━━ Data shown ━━
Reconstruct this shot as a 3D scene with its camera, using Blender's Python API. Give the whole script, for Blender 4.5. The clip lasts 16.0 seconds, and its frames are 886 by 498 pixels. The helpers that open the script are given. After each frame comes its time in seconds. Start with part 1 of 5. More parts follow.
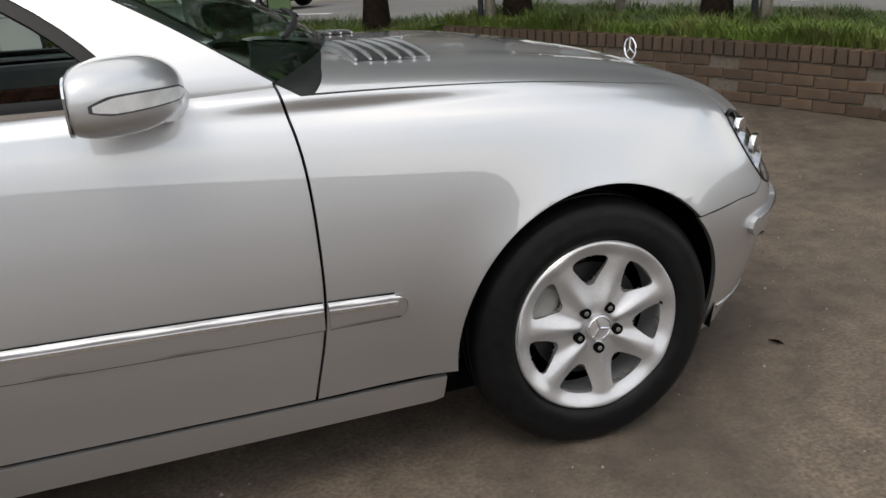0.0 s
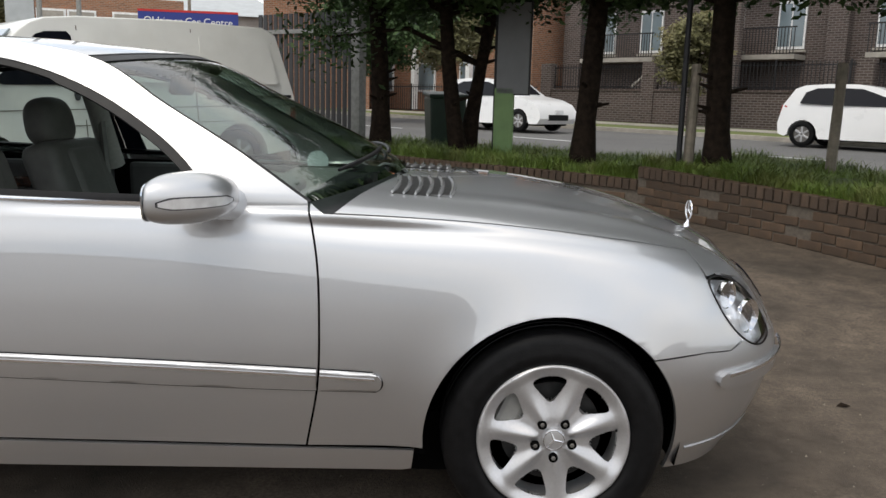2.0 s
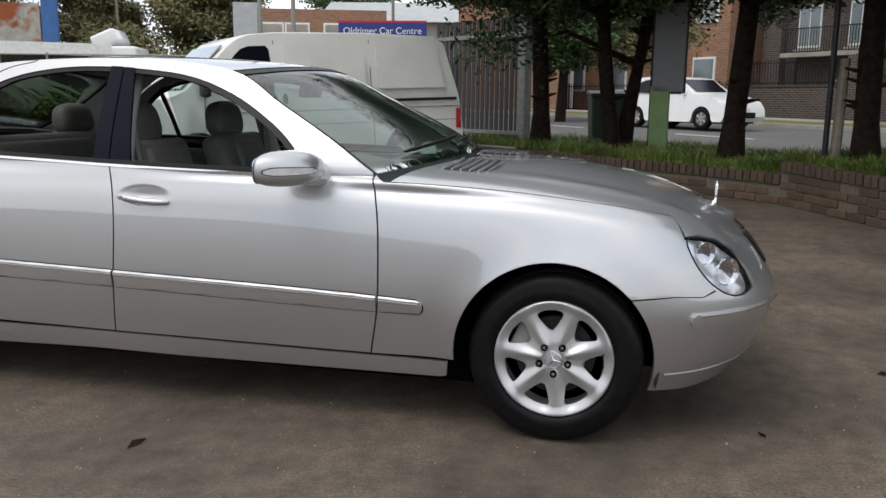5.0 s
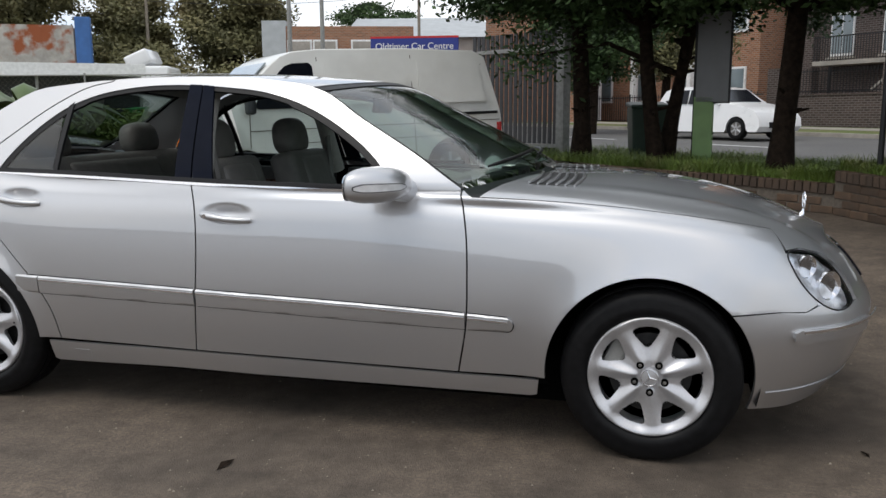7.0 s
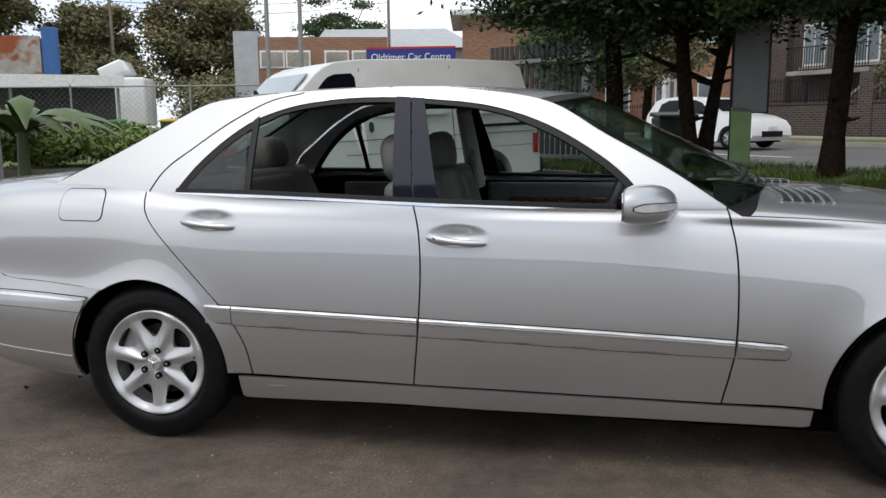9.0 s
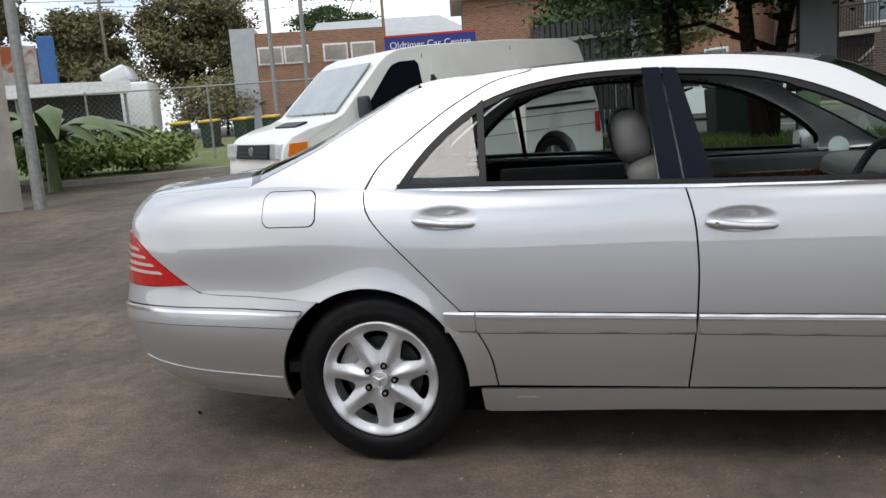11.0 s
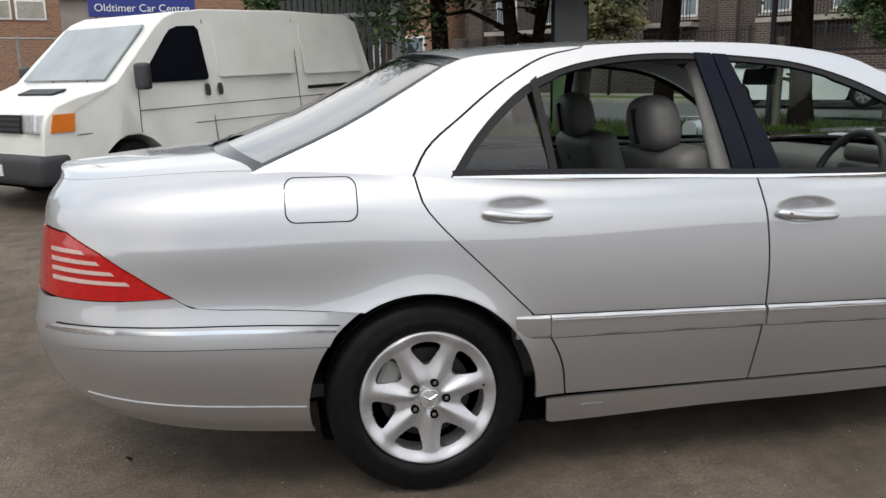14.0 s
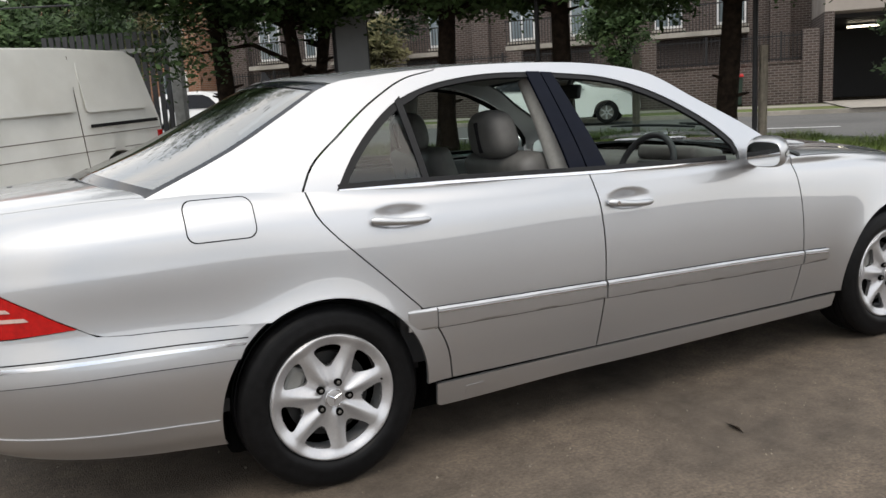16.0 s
━━━
Repeat the material above word for word, please, apart from its images.

Reconstruct this shot as a 3D scene with its camera, using Blender's Python API. Give the whole script, for Blender 4.5. The clip lasts 16.0 seconds, and its frames are 886 by 498 pixels. The helpers that open the script are given. After each frame comes its time in seconds. Start with part 1 of 5. More parts follow.
0.0 s
2.0 s
5.0 s
7.0 s
9.0 s
11.0 s
14.0 s
16.0 s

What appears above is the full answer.